**SET PROBLEM:** Below is a listing; write it out exactly and drop any images from it.

********************

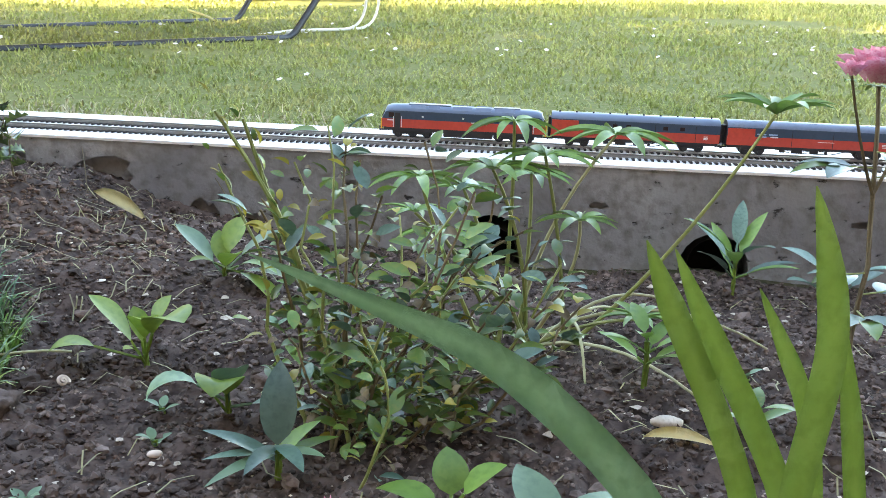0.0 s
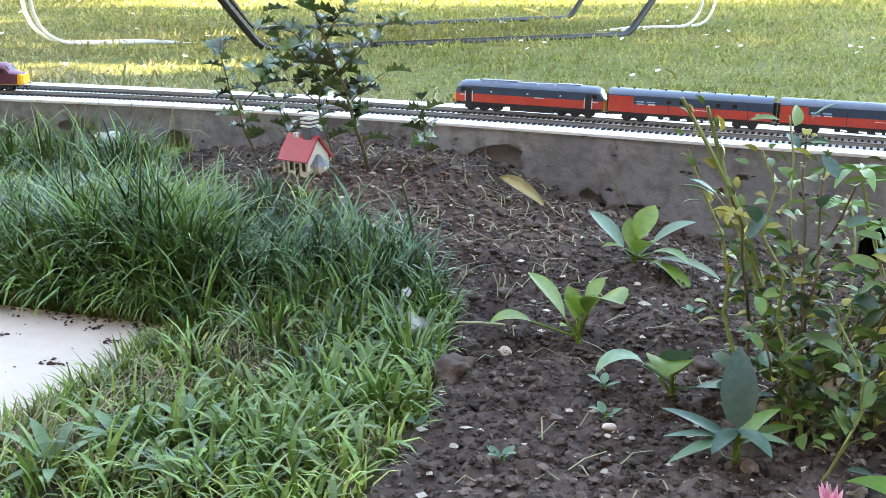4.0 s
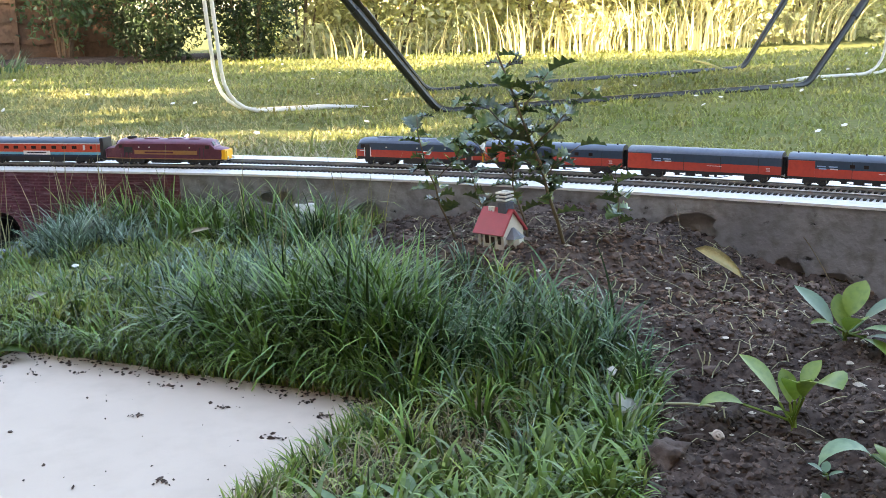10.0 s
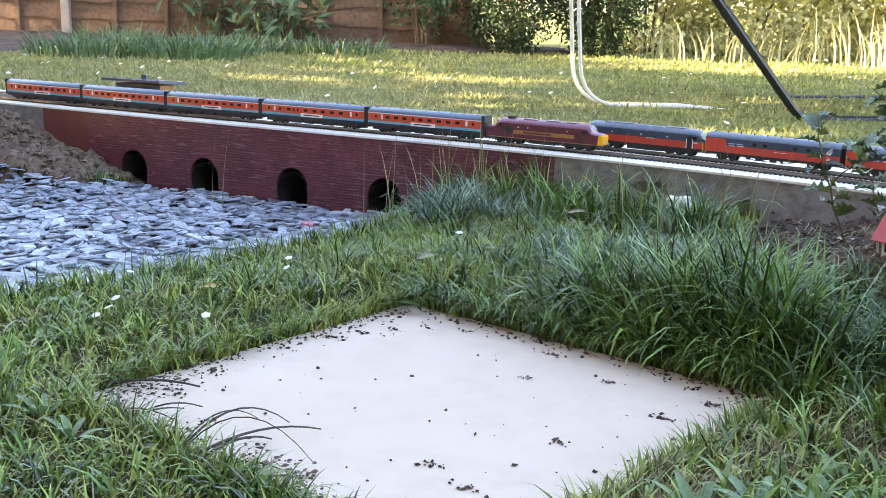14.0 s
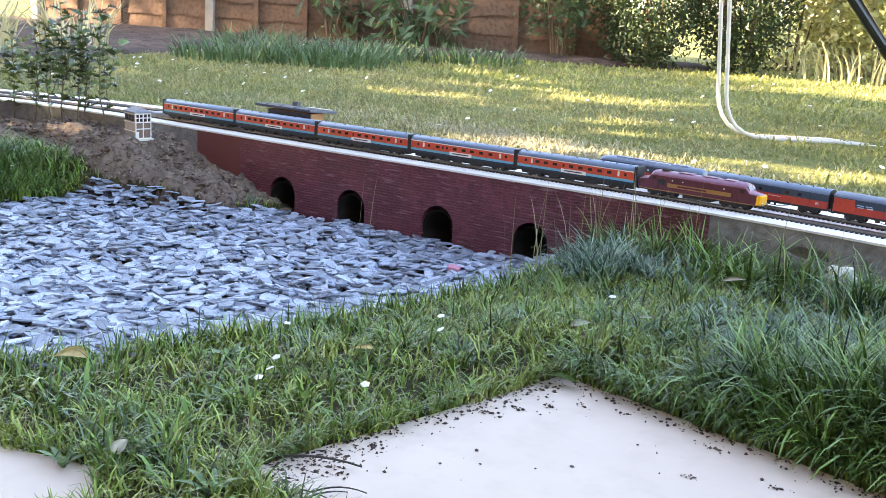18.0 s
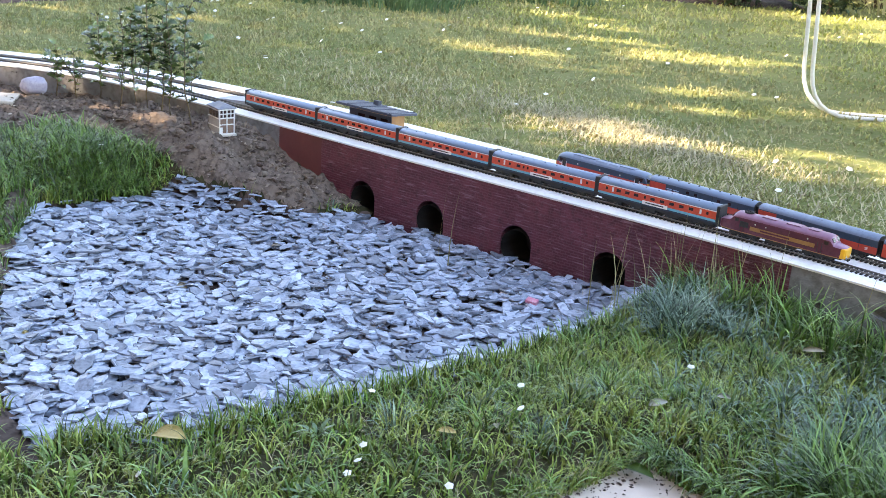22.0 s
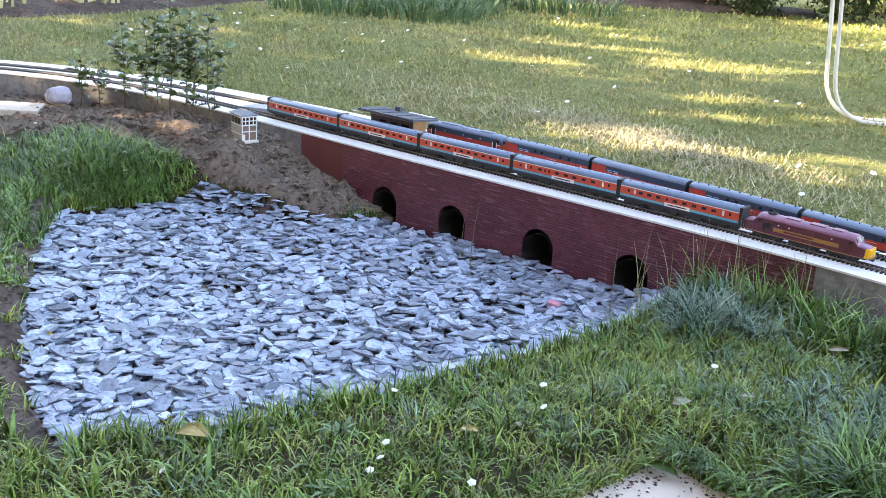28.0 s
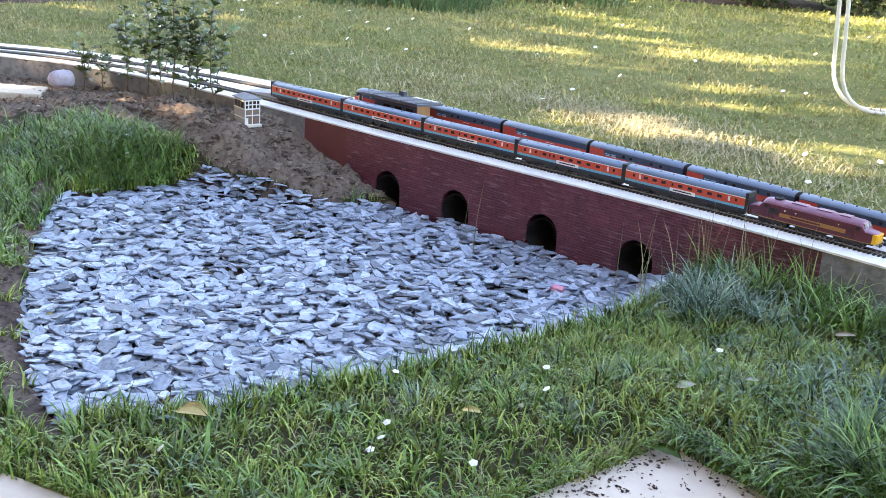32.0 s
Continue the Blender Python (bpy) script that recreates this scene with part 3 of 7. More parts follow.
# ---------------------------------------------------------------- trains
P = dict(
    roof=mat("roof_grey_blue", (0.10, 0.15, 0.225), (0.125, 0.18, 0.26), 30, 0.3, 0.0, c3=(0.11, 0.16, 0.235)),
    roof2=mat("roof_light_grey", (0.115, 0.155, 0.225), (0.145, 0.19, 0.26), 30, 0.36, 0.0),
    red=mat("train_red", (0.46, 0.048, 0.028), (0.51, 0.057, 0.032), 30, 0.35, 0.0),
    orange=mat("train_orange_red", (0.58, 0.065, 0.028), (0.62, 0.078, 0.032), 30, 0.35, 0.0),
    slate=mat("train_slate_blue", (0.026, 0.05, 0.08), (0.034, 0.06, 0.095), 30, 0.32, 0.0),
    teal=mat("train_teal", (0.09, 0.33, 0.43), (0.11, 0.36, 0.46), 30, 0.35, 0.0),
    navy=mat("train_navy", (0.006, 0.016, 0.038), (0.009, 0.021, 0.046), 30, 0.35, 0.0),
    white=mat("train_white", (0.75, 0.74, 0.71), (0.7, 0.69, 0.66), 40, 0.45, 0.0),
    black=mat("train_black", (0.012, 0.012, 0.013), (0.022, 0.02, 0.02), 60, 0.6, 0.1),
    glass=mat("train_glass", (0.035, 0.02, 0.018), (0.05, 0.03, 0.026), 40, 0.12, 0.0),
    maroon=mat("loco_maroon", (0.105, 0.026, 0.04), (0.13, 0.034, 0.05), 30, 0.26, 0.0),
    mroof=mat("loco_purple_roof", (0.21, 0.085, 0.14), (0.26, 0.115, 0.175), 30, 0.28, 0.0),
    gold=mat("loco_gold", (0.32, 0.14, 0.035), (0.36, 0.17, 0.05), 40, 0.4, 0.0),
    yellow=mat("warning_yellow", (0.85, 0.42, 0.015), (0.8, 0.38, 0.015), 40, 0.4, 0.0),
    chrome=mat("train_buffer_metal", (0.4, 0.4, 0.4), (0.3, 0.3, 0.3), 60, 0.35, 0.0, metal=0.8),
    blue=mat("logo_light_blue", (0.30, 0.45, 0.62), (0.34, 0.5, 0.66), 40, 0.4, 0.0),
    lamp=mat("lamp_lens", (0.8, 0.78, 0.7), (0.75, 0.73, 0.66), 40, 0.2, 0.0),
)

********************

**COMPLETE RESPONSE:**
0.0 s
4.0 s
10.0 s
14.0 s
18.0 s
22.0 s
28.0 s
32.0 s
Continue the Blender Python (bpy) script that recreates this scene with part 3 of 7. More parts follow.
# ---------------------------------------------------------------- trains
P = dict(
    roof=mat("roof_grey_blue", (0.10, 0.15, 0.225), (0.125, 0.18, 0.26), 30, 0.3, 0.0, c3=(0.11, 0.16, 0.235)),
    roof2=mat("roof_light_grey", (0.115, 0.155, 0.225), (0.145, 0.19, 0.26), 30, 0.36, 0.0),
    red=mat("train_red", (0.46, 0.048, 0.028), (0.51, 0.057, 0.032), 30, 0.35, 0.0),
    orange=mat("train_orange_red", (0.58, 0.065, 0.028), (0.62, 0.078, 0.032), 30, 0.35, 0.0),
    slate=mat("train_slate_blue", (0.026, 0.05, 0.08), (0.034, 0.06, 0.095), 30, 0.32, 0.0),
    teal=mat("train_teal", (0.09, 0.33, 0.43), (0.11, 0.36, 0.46), 30, 0.35, 0.0),
    navy=mat("train_navy", (0.006, 0.016, 0.038), (0.009, 0.021, 0.046), 30, 0.35, 0.0),
    white=mat("train_white", (0.75, 0.74, 0.71), (0.7, 0.69, 0.66), 40, 0.45, 0.0),
    black=mat("train_black", (0.012, 0.012, 0.013), (0.022, 0.02, 0.02), 60, 0.6, 0.1),
    glass=mat("train_glass", (0.035, 0.02, 0.018), (0.05, 0.03, 0.026), 40, 0.12, 0.0),
    maroon=mat("loco_maroon", (0.105, 0.026, 0.04), (0.13, 0.034, 0.05), 30, 0.26, 0.0),
    mroof=mat("loco_purple_roof", (0.21, 0.085, 0.14), (0.26, 0.115, 0.175), 30, 0.28, 0.0),
    gold=mat("loco_gold", (0.32, 0.14, 0.035), (0.36, 0.17, 0.05), 40, 0.4, 0.0),
    yellow=mat("warning_yellow", (0.85, 0.42, 0.015), (0.8, 0.38, 0.015), 40, 0.4, 0.0),
    chrome=mat("train_buffer_metal", (0.4, 0.4, 0.4), (0.3, 0.3, 0.3), 60, 0.35, 0.0, metal=0.8),
    blue=mat("logo_light_blue", (0.30, 0.45, 0.62), (0.34, 0.5, 0.66), 40, 0.4, 0.0),
    lamp=mat("lamp_lens", (0.8, 0.78, 0.7), (0.75, 0.73, 0.66), 40, 0.2, 0.0),
)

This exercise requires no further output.